* Given information *
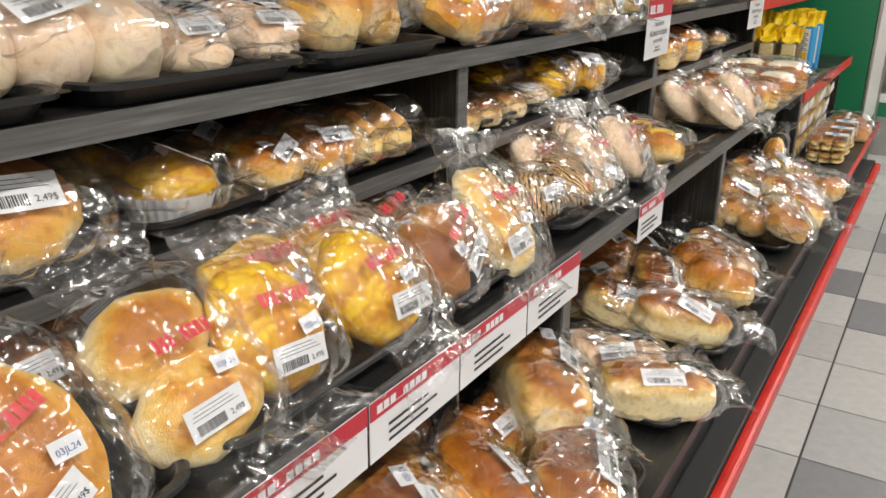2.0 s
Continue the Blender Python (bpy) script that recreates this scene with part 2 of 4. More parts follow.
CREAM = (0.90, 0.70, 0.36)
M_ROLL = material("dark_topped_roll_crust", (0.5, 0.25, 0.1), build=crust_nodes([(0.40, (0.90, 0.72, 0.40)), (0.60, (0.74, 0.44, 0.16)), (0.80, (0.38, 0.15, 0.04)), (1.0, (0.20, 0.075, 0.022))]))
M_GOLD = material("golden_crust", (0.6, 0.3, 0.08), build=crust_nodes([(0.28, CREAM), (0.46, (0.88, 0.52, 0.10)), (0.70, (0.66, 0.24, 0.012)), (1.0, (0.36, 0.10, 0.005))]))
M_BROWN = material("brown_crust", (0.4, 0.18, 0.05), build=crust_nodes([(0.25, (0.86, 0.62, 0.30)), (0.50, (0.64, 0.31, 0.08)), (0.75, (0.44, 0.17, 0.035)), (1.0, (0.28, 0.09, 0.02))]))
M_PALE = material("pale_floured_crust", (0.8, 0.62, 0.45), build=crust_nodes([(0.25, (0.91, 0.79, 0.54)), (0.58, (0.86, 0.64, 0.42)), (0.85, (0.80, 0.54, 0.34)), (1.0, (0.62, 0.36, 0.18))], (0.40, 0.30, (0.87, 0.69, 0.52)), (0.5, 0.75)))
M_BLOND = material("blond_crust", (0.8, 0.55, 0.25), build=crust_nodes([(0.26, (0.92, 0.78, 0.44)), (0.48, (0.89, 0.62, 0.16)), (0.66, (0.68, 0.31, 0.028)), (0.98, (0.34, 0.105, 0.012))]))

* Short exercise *
Transcribe all the lines above exactly, apart from the pictures.

* Reply to the exercise *
2.0 s
Continue the Blender Python (bpy) script that recreates this scene with part 2 of 4. More parts follow.
CREAM = (0.90, 0.70, 0.36)
M_ROLL = material("dark_topped_roll_crust", (0.5, 0.25, 0.1), build=crust_nodes([(0.40, (0.90, 0.72, 0.40)), (0.60, (0.74, 0.44, 0.16)), (0.80, (0.38, 0.15, 0.04)), (1.0, (0.20, 0.075, 0.022))]))
M_GOLD = material("golden_crust", (0.6, 0.3, 0.08), build=crust_nodes([(0.28, CREAM), (0.46, (0.88, 0.52, 0.10)), (0.70, (0.66, 0.24, 0.012)), (1.0, (0.36, 0.10, 0.005))]))
M_BROWN = material("brown_crust", (0.4, 0.18, 0.05), build=crust_nodes([(0.25, (0.86, 0.62, 0.30)), (0.50, (0.64, 0.31, 0.08)), (0.75, (0.44, 0.17, 0.035)), (1.0, (0.28, 0.09, 0.02))]))
M_PALE = material("pale_floured_crust", (0.8, 0.62, 0.45), build=crust_nodes([(0.25, (0.91, 0.79, 0.54)), (0.58, (0.86, 0.64, 0.42)), (0.85, (0.80, 0.54, 0.34)), (1.0, (0.62, 0.36, 0.18))], (0.40, 0.30, (0.87, 0.69, 0.52)), (0.5, 0.75)))
M_BLOND = material("blond_crust", (0.8, 0.55, 0.25), build=crust_nodes([(0.26, (0.92, 0.78, 0.44)), (0.48, (0.89, 0.62, 0.16)), (0.66, (0.68, 0.31, 0.028)), (0.98, (0.34, 0.105, 0.012))]))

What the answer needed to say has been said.